▶ **Supplied information**:
▼
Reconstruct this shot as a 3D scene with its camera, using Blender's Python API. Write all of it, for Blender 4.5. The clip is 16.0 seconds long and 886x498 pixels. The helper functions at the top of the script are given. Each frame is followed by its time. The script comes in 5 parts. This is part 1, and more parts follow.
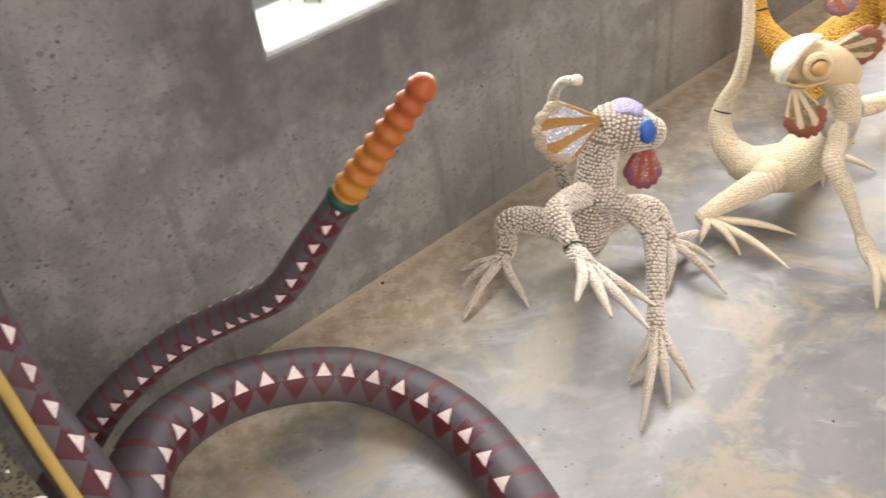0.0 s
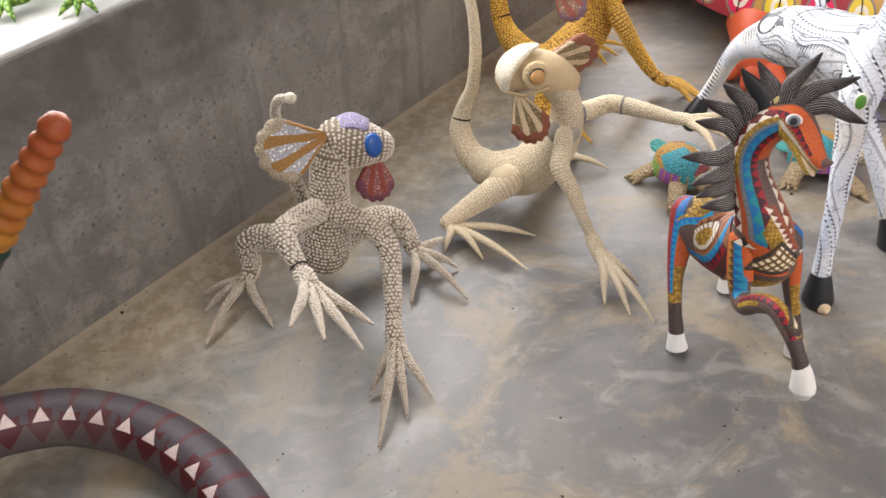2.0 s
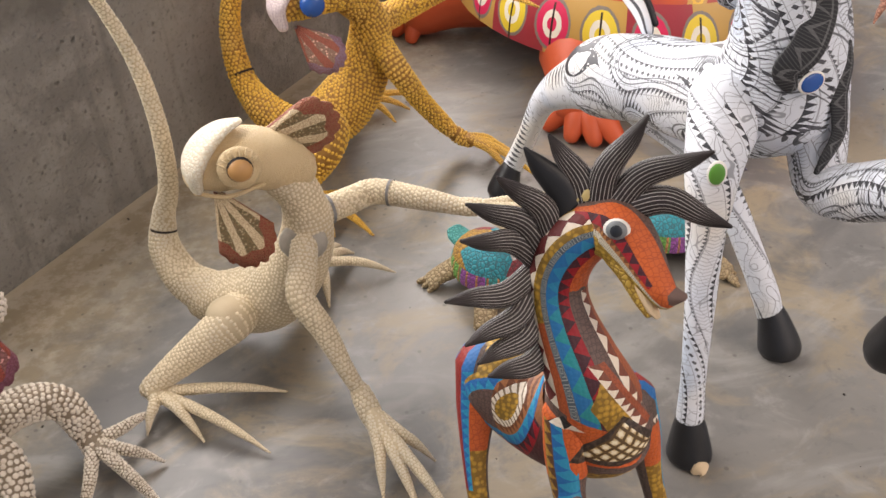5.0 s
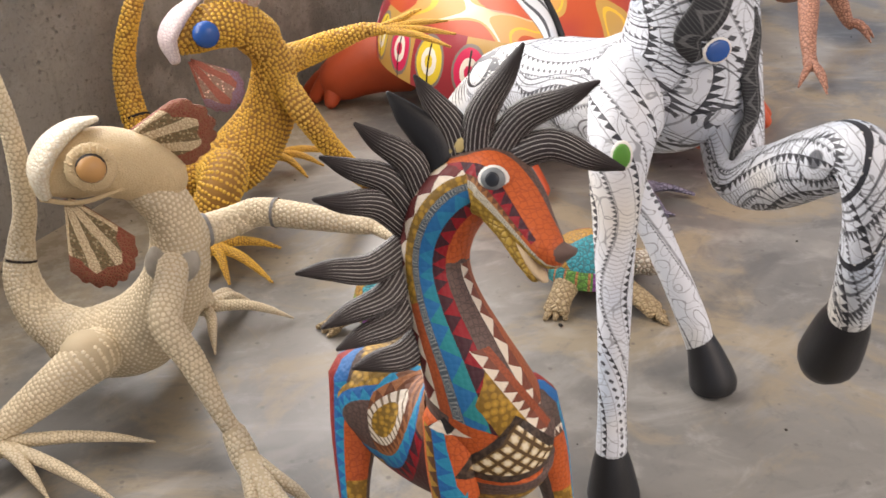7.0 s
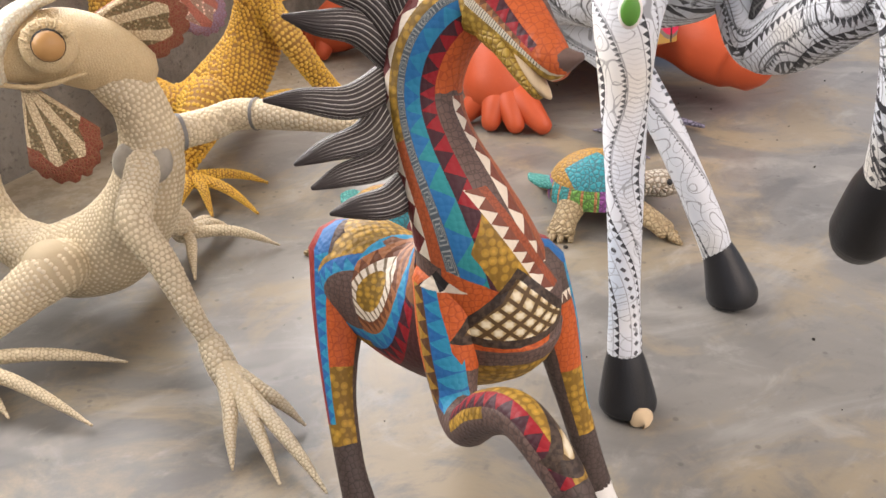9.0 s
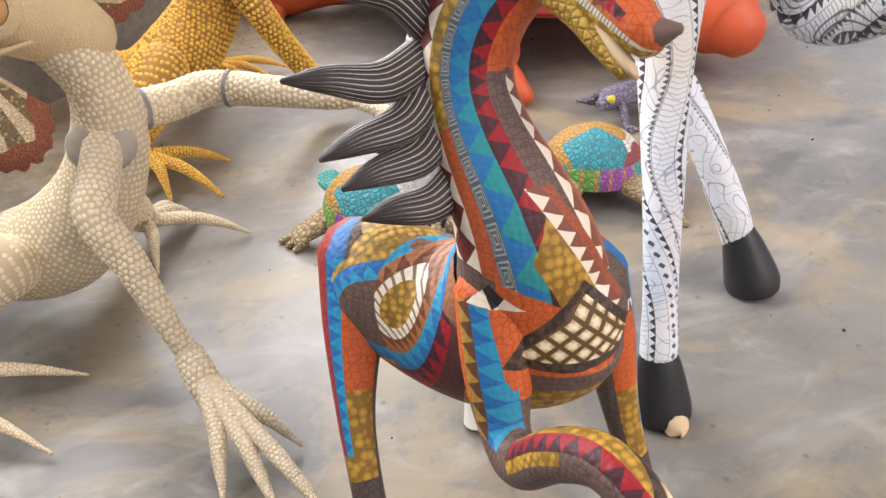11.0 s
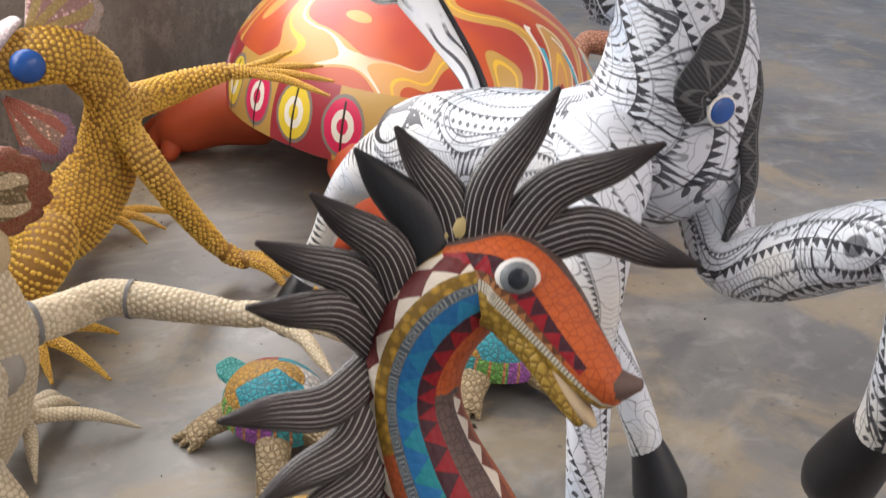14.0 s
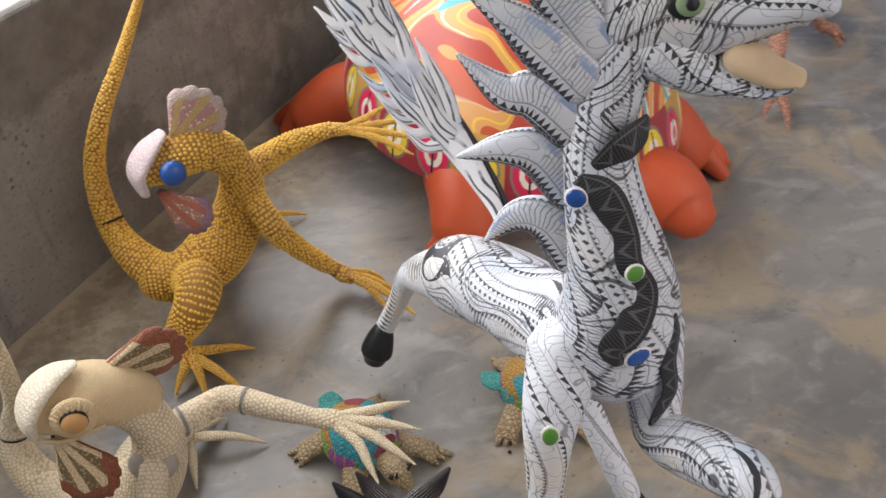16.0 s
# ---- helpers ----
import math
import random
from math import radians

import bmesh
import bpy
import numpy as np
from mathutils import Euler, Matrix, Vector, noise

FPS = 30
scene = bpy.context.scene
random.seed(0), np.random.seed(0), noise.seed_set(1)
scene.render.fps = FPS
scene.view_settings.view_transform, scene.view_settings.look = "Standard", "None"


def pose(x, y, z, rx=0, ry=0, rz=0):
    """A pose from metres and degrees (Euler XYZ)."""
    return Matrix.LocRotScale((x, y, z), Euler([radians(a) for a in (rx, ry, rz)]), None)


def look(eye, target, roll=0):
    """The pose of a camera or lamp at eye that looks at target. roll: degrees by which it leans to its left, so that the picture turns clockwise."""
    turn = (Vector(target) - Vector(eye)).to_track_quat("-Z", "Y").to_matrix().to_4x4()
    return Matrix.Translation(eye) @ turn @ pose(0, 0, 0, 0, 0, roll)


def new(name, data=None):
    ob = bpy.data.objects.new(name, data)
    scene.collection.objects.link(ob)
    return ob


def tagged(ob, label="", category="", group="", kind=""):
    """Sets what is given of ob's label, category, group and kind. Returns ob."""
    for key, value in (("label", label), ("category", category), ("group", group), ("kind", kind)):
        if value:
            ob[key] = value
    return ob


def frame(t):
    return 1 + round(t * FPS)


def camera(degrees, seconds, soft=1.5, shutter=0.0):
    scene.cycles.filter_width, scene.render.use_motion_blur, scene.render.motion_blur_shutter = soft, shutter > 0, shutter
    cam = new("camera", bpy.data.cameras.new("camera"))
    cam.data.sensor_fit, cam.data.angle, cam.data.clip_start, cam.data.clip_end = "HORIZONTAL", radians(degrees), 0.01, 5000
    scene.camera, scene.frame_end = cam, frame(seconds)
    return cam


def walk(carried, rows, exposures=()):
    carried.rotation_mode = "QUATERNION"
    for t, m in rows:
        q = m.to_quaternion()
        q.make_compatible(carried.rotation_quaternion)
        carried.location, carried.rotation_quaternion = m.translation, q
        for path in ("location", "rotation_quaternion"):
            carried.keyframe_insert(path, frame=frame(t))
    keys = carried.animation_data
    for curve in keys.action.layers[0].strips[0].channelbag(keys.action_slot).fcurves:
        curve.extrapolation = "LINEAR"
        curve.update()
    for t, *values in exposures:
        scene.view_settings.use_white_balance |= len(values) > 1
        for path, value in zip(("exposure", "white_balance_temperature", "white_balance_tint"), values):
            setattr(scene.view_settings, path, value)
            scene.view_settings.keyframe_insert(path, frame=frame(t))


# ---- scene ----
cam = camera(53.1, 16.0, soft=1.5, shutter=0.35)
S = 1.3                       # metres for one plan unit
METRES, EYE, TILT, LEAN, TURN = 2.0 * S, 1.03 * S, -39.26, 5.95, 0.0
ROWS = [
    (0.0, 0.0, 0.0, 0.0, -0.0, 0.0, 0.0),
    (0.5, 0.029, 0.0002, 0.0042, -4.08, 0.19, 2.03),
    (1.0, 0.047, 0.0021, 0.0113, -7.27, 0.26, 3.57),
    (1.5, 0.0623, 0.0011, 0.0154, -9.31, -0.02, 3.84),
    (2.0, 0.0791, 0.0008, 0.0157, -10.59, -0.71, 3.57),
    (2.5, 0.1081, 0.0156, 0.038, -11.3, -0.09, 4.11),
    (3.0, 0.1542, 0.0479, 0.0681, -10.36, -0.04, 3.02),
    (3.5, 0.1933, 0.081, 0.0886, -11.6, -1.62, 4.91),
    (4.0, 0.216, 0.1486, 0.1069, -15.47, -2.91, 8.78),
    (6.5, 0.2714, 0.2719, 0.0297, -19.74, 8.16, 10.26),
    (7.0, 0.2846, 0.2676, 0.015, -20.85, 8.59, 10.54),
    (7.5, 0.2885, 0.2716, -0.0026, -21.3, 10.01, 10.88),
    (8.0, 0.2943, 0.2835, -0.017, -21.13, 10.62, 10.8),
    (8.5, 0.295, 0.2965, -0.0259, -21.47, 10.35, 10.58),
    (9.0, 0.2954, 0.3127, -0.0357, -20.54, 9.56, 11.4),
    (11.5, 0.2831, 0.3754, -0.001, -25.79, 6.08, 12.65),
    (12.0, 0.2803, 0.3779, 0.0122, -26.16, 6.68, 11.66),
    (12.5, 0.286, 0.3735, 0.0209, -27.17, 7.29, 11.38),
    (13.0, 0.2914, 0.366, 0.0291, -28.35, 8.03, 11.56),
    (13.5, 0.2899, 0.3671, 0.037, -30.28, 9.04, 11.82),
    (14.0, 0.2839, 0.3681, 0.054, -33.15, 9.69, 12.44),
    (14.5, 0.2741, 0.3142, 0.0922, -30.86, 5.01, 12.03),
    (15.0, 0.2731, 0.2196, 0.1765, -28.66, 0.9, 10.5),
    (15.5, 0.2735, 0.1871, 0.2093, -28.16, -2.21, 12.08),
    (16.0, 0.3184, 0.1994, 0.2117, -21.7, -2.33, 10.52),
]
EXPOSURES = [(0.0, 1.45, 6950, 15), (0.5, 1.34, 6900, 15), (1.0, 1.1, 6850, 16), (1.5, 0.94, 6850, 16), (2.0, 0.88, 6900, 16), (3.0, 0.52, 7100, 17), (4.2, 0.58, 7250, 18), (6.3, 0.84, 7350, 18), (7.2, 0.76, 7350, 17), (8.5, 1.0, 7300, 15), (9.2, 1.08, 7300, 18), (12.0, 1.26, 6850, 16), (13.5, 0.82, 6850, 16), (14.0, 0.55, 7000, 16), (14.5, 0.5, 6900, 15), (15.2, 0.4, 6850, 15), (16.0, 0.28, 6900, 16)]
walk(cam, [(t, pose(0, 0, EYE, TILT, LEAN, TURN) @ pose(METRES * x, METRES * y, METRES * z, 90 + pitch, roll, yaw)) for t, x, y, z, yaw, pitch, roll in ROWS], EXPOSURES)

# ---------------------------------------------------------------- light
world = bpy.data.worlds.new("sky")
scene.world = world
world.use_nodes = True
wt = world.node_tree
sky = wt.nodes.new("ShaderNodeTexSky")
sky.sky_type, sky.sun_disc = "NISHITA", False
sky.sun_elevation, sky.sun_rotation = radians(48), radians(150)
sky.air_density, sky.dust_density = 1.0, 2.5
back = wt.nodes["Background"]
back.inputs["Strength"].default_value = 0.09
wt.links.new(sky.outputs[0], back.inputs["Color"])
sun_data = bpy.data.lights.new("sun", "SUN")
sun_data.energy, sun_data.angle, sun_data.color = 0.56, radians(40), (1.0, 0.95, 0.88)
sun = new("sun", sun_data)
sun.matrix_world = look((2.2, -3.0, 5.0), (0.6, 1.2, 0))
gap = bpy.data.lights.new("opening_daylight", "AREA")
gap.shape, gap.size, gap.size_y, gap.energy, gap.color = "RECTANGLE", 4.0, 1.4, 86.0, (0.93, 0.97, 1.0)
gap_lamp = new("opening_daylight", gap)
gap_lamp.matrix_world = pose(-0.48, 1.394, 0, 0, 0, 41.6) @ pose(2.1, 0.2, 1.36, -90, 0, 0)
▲
▶ **Given exercise**:
Repeat, unchanged, every line from the one that contains "q.make_compatible(carried.rotation_quaternion)" to the one that contains "scene.view_settings.keyframe_insert(path, frame=frame(t))", including both, and no other line.

▶ **Solution to this task**:
        q.make_compatible(carried.rotation_quaternion)
        carried.location, carried.rotation_quaternion = m.translation, q
        for path in ("location", "rotation_quaternion"):
            carried.keyframe_insert(path, frame=frame(t))
    keys = carried.animation_data
    for curve in keys.action.layers[0].strips[0].channelbag(keys.action_slot).fcurves:
        curve.extrapolation = "LINEAR"
        curve.update()
    for t, *values in exposures:
        scene.view_settings.use_white_balance |= len(values) > 1
        for path, value in zip(("exposure", "white_balance_temperature", "white_balance_tint"), values):
            setattr(scene.view_settings, path, value)
            scene.view_settings.keyframe_insert(path, frame=frame(t))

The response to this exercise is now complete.